The Housing and Urban Development (HUD) has a special forbearance initiative known as HUD Special Forbearance Initiative which permits lenders of Federal Housing Administration (FHA) insured mortgages to assist creditworthy homeowners who are behind in making mortgage payments because they are temporarily unemployed.
To be eligible, the mortgage must be an FHA insured mortgage and the homeowner must:
- Have a good payment record and a stable employment history prior to this default
- Have a verifiable loss of income or increase in living expenses
- Be actively seeking employment, but have not received a commitment of re-employment at the time the lender is reviewing the homeowner's financial information
- Be an owner-occupant, committed to occupying the property as a primary residence during the term of the special forbearance agreement; and
- Not have repeatedly broken past informal or formal forbearance plans without good cause.
Under this initiative, a lender may enter into a written special forbearance agreement with a homeowner whose FHA insured mortgage is at least three, but not more than 12 months overdue, and whose loan is not in foreclosure at the time the agreement is executed.

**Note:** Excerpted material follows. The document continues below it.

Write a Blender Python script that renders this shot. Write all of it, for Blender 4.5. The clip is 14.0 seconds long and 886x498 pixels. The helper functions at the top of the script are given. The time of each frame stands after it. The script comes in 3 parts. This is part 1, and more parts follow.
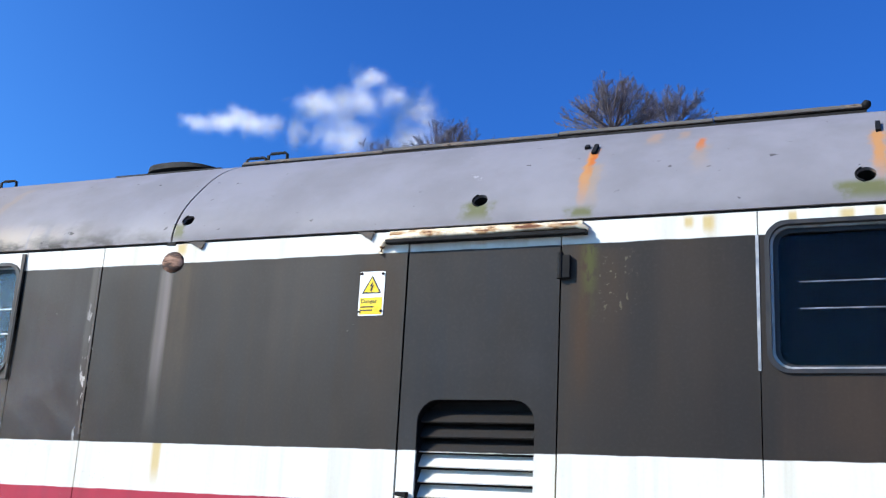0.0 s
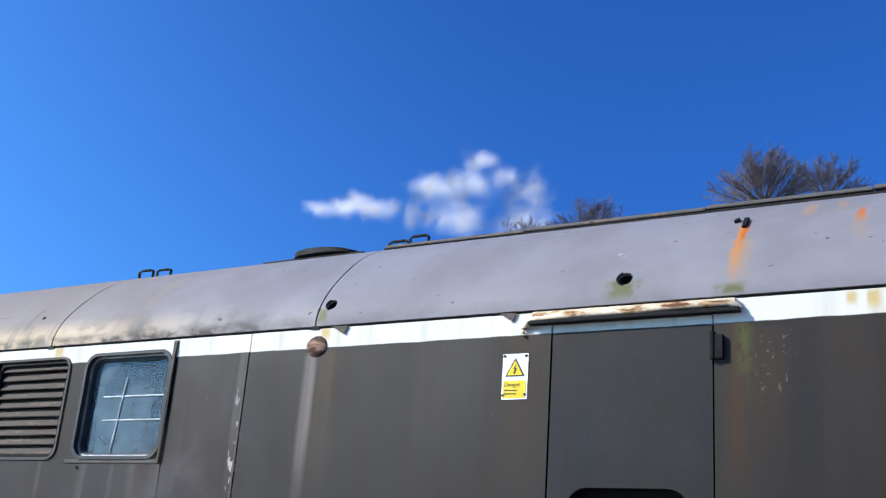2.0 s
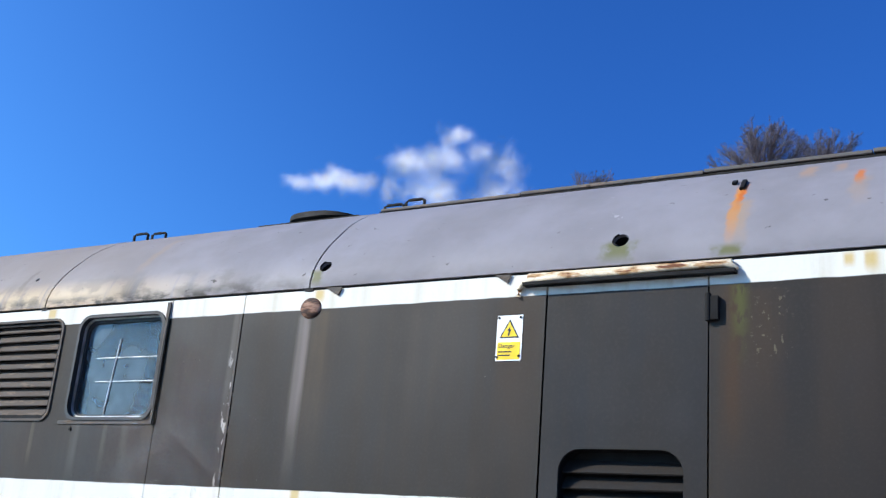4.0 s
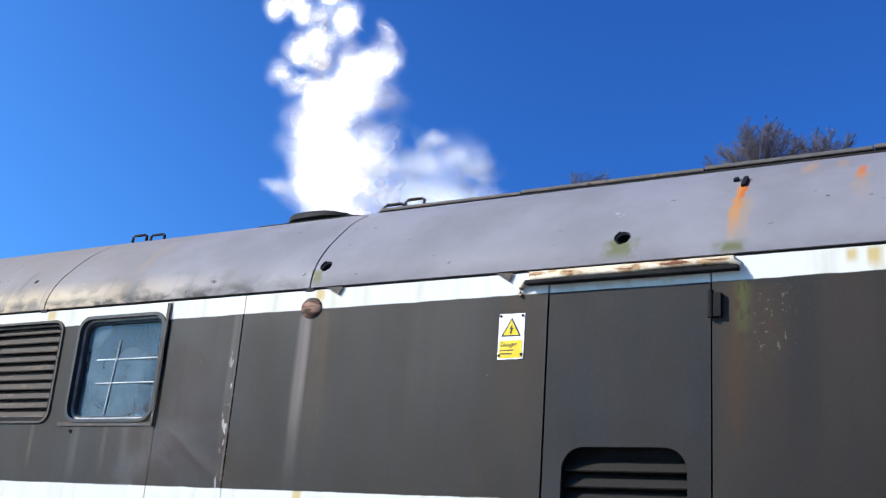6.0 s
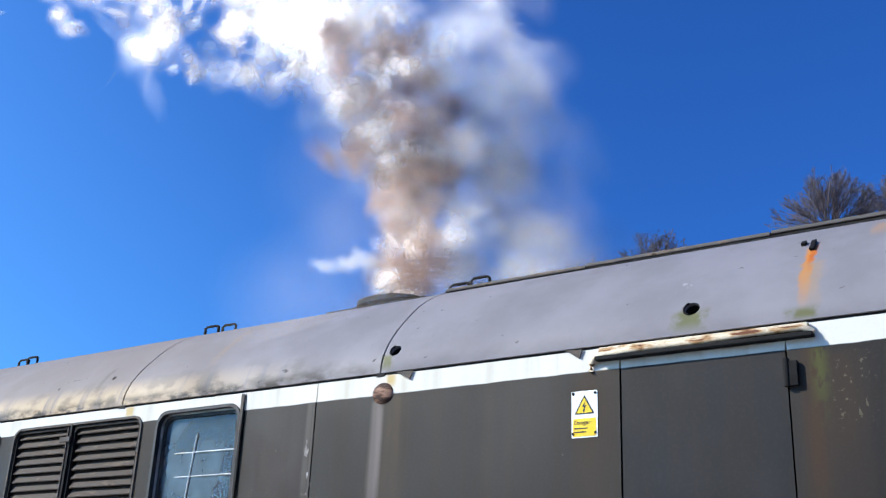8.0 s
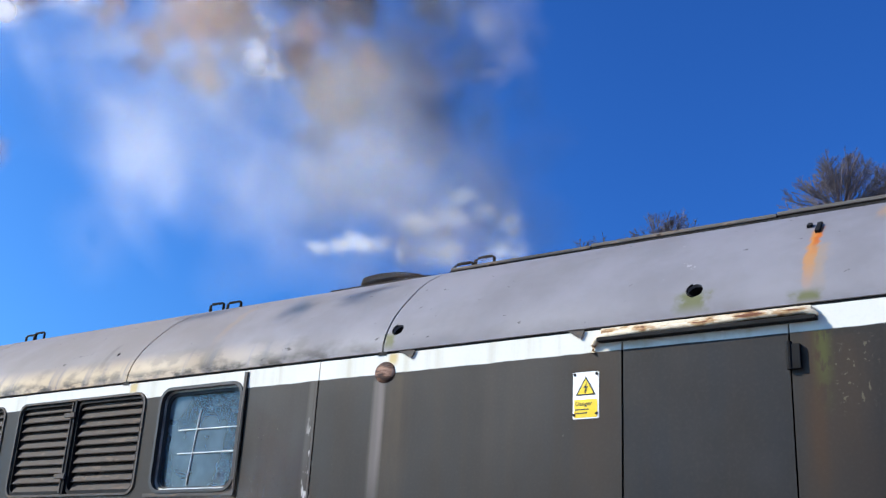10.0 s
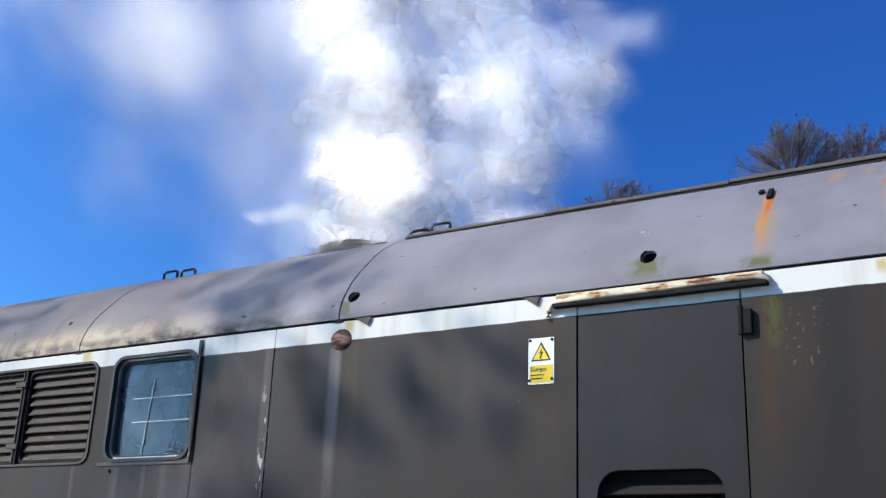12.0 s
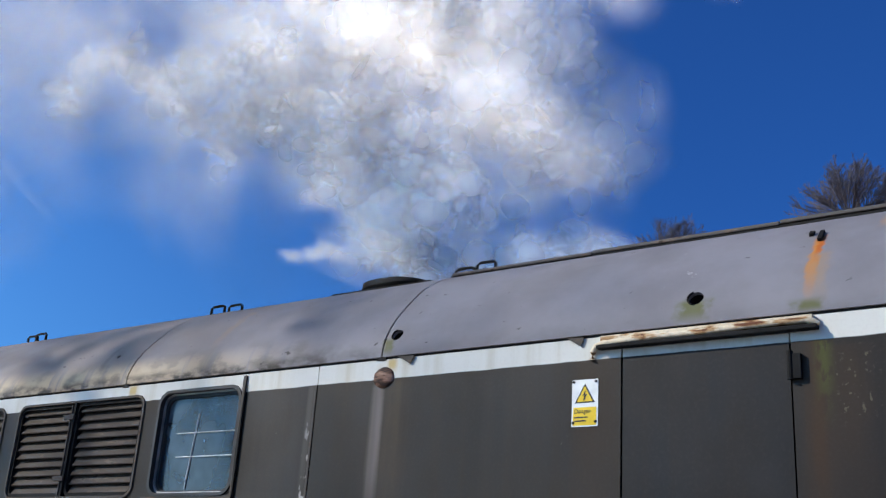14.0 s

Under this initiative monthly mortgage payments can be postponed for a minimum of four months. While there is no limit on the maximum number of months, at no time may the agreement allow the delinquency to exceed the equivalent of 12 monthly principal, interest, taxes and insurance installments. The lender will verify the homeowner's employment status monthly and renegotiate the terms of the special forbearance plan when the employment status changes. The lender will also verify that the property has no physical conditions that might adversely impact its continued use or ability to support the debt. Homeowner will not be able to obtain a special forbearance if the property is in such a deteriorated condition that repairs drain his monthly resources.